#### [TO BE DONE]
Copy out the listing that follows, exact in every word, and skip the images.

* start *

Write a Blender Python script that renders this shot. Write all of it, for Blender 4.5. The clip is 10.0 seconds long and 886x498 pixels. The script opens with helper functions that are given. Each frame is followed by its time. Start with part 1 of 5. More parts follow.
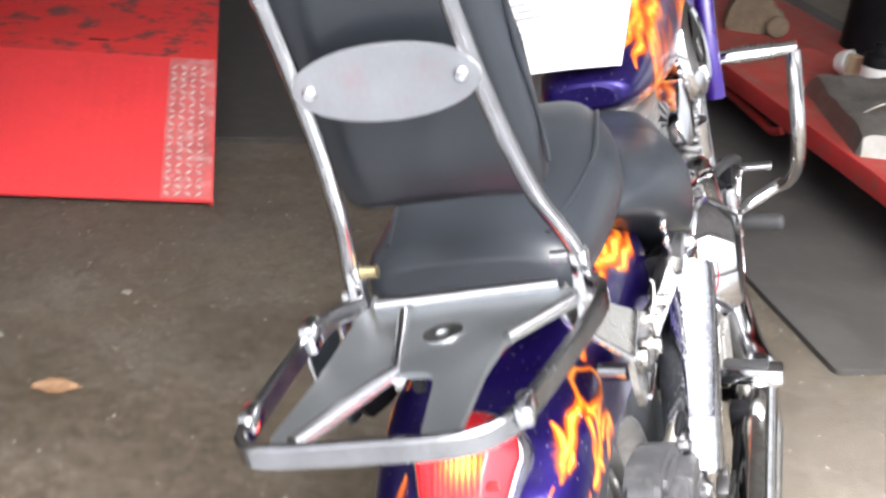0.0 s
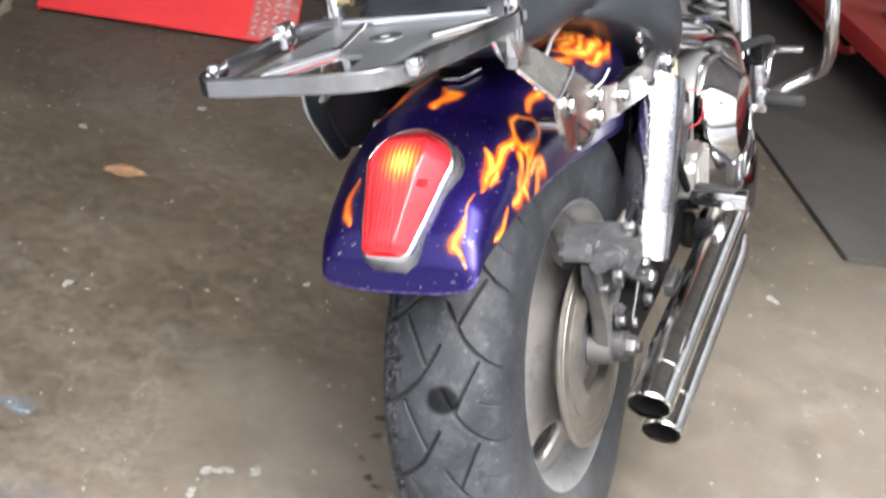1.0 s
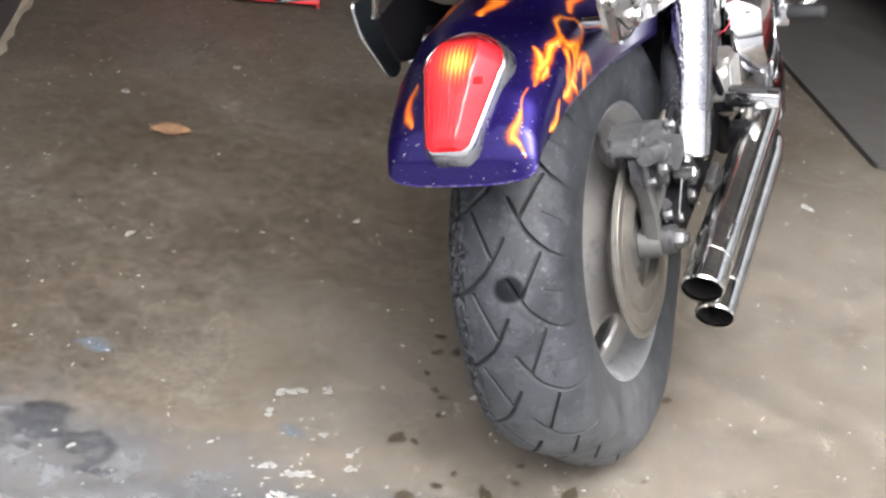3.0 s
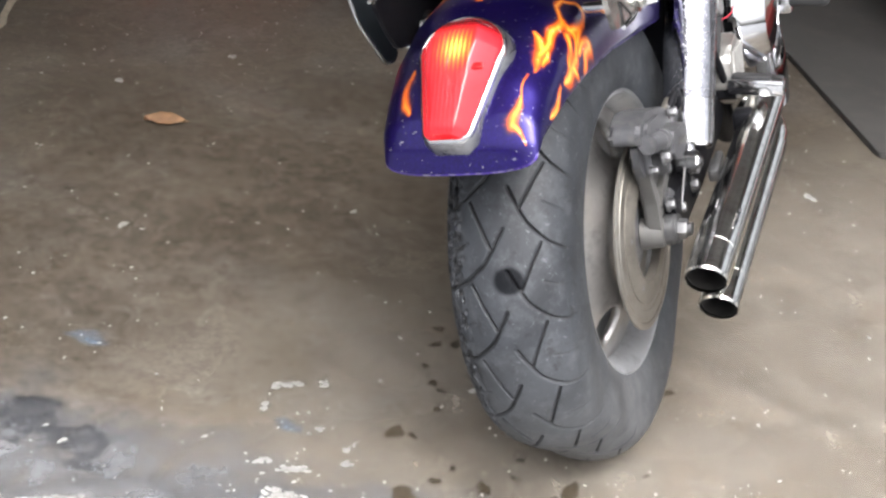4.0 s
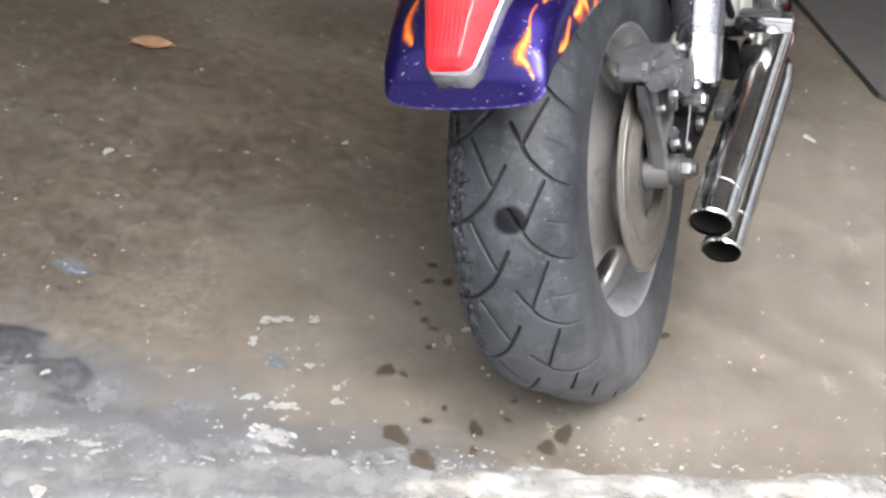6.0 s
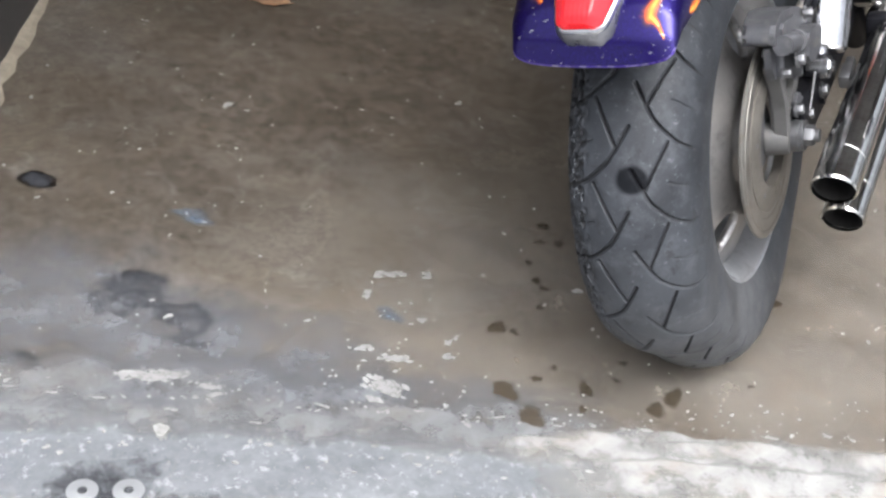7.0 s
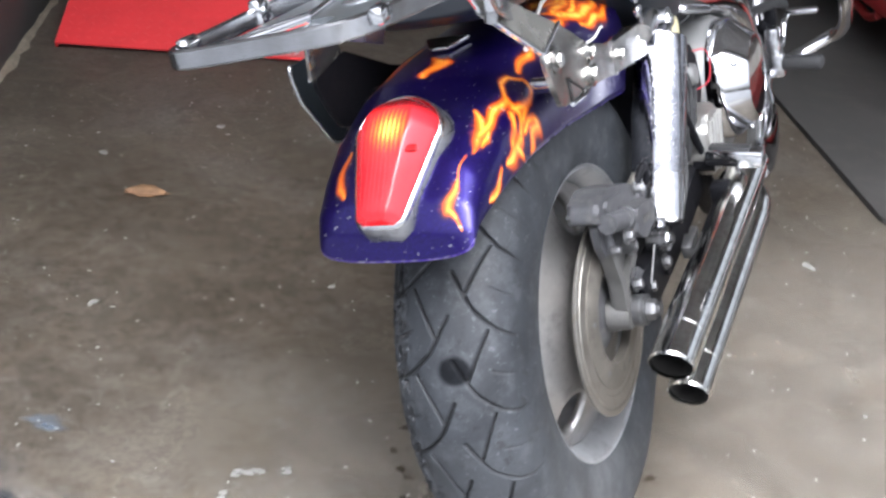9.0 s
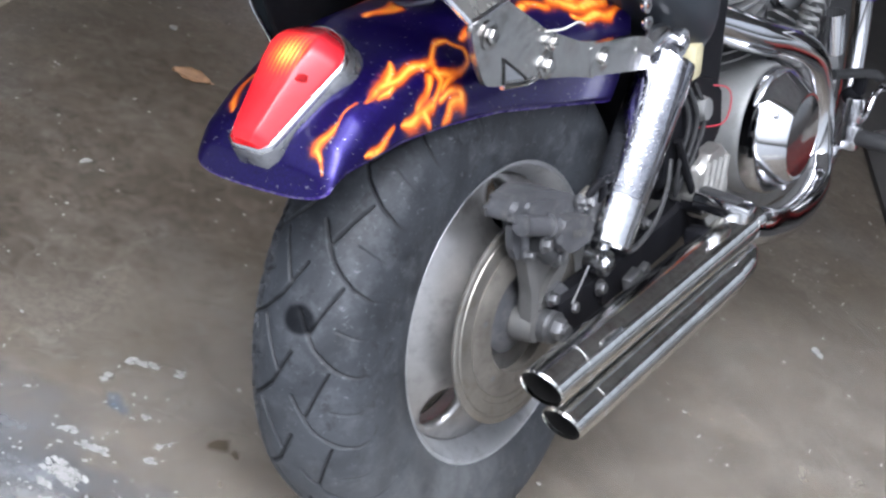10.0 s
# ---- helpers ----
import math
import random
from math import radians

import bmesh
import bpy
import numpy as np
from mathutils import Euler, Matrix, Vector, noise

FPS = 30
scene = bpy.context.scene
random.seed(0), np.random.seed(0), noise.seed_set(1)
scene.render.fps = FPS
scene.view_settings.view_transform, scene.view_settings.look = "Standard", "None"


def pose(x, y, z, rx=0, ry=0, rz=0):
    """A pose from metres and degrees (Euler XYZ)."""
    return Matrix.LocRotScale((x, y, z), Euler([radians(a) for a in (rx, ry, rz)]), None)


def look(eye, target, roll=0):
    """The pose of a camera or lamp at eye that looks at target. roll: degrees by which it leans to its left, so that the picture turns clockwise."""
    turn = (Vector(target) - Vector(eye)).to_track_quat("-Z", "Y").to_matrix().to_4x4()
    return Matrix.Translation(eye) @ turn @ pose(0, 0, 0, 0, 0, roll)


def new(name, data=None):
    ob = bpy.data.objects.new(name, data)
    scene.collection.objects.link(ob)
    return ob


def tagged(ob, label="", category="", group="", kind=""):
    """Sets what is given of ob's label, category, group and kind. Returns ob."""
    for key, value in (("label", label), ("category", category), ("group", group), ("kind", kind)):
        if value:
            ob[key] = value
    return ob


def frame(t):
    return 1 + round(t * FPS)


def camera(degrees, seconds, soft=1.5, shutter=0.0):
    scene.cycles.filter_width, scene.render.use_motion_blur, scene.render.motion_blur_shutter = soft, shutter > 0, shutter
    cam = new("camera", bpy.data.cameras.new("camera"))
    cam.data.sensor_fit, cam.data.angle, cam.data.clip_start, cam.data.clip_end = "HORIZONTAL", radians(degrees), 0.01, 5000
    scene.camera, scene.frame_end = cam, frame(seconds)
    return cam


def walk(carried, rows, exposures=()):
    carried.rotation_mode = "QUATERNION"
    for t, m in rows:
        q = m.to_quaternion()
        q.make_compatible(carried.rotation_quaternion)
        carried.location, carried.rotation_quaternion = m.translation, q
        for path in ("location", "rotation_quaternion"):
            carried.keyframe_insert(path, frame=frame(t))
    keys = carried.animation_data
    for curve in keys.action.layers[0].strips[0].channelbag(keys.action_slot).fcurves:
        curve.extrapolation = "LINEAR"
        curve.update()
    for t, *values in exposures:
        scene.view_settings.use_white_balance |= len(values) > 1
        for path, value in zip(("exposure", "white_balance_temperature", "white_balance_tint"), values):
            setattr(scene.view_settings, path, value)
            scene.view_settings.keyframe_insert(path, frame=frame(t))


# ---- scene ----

# ---------------------------------------------------------------- camera
cam = camera(39.84, 10.0, soft=2.5, shutter=0.35)
# seconds, stops, kelvin, tint: the clip's camera meters and tints as it goes
EXPOSURE = [(0, 2.02, 6400, 10), (0.5, 1.76, 6400, 10), (1.0, 1.60, 6450, 10), (1.5, 1.62, 6400, 10), (2.0, 1.62, 6400, 10), (2.5, 1.47, 6400, 10), (4.5, 1.42, 6400, 10), (5.0, 1.42, 6380, 10),
            (6.5, 1.31, 6250, 10), (7.0, 1.09, 6150, 10), (7.5, 0.90, 6080, 10), (8.0, 0.91, 6050, 10), (8.5, 1.21, 6050, 10), (9.0, 1.37, 5980, 10), (9.5, 1.26, 5830, 10), (10.0, 1.04, 5770, 10)]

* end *

#### [SOLUTION TO THIS PROBLEM]
Write a Blender Python script that renders this shot. Write all of it, for Blender 4.5. The clip is 10.0 seconds long and 886x498 pixels. The script opens with helper functions that are given. Each frame is followed by its time. Start with part 1 of 5. More parts follow.
0.0 s
1.0 s
3.0 s
4.0 s
6.0 s
7.0 s
9.0 s
10.0 s
# ---- helpers ----
import math
import random
from math import radians

import bmesh
import bpy
import numpy as np
from mathutils import Euler, Matrix, Vector, noise

FPS = 30
scene = bpy.context.scene
random.seed(0), np.random.seed(0), noise.seed_set(1)
scene.render.fps = FPS
scene.view_settings.view_transform, scene.view_settings.look = "Standard", "None"


def pose(x, y, z, rx=0, ry=0, rz=0):
    """A pose from metres and degrees (Euler XYZ)."""
    return Matrix.LocRotScale((x, y, z), Euler([radians(a) for a in (rx, ry, rz)]), None)


def look(eye, target, roll=0):
    """The pose of a camera or lamp at eye that looks at target. roll: degrees by which it leans to its left, so that the picture turns clockwise."""
    turn = (Vector(target) - Vector(eye)).to_track_quat("-Z", "Y").to_matrix().to_4x4()
    return Matrix.Translation(eye) @ turn @ pose(0, 0, 0, 0, 0, roll)


def new(name, data=None):
    ob = bpy.data.objects.new(name, data)
    scene.collection.objects.link(ob)
    return ob


def tagged(ob, label="", category="", group="", kind=""):
    """Sets what is given of ob's label, category, group and kind. Returns ob."""
    for key, value in (("label", label), ("category", category), ("group", group), ("kind", kind)):
        if value:
            ob[key] = value
    return ob


def frame(t):
    return 1 + round(t * FPS)


def camera(degrees, seconds, soft=1.5, shutter=0.0):
    scene.cycles.filter_width, scene.render.use_motion_blur, scene.render.motion_blur_shutter = soft, shutter > 0, shutter
    cam = new("camera", bpy.data.cameras.new("camera"))
    cam.data.sensor_fit, cam.data.angle, cam.data.clip_start, cam.data.clip_end = "HORIZONTAL", radians(degrees), 0.01, 5000
    scene.camera, scene.frame_end = cam, frame(seconds)
    return cam


def walk(carried, rows, exposures=()):
    carried.rotation_mode = "QUATERNION"
    for t, m in rows:
        q = m.to_quaternion()
        q.make_compatible(carried.rotation_quaternion)
        carried.location, carried.rotation_quaternion = m.translation, q
        for path in ("location", "rotation_quaternion"):
            carried.keyframe_insert(path, frame=frame(t))
    keys = carried.animation_data
    for curve in keys.action.layers[0].strips[0].channelbag(keys.action_slot).fcurves:
        curve.extrapolation = "LINEAR"
        curve.update()
    for t, *values in exposures:
        scene.view_settings.use_white_balance |= len(values) > 1
        for path, value in zip(("exposure", "white_balance_temperature", "white_balance_tint"), values):
            setattr(scene.view_settings, path, value)
            scene.view_settings.keyframe_insert(path, frame=frame(t))


# ---- scene ----

# ---------------------------------------------------------------- camera
cam = camera(39.84, 10.0, soft=2.5, shutter=0.35)
# seconds, stops, kelvin, tint: the clip's camera meters and tints as it goes
EXPOSURE = [(0, 2.02, 6400, 10), (0.5, 1.76, 6400, 10), (1.0, 1.60, 6450, 10), (1.5, 1.62, 6400, 10), (2.0, 1.62, 6400, 10), (2.5, 1.47, 6400, 10), (4.5, 1.42, 6400, 10), (5.0, 1.42, 6380, 10),
            (6.5, 1.31, 6250, 10), (7.0, 1.09, 6150, 10), (7.5, 0.90, 6080, 10), (8.0, 0.91, 6050, 10), (8.5, 1.21, 6050, 10), (9.0, 1.37, 5980, 10), (9.5, 1.26, 5830, 10), (10.0, 1.04, 5770, 10)]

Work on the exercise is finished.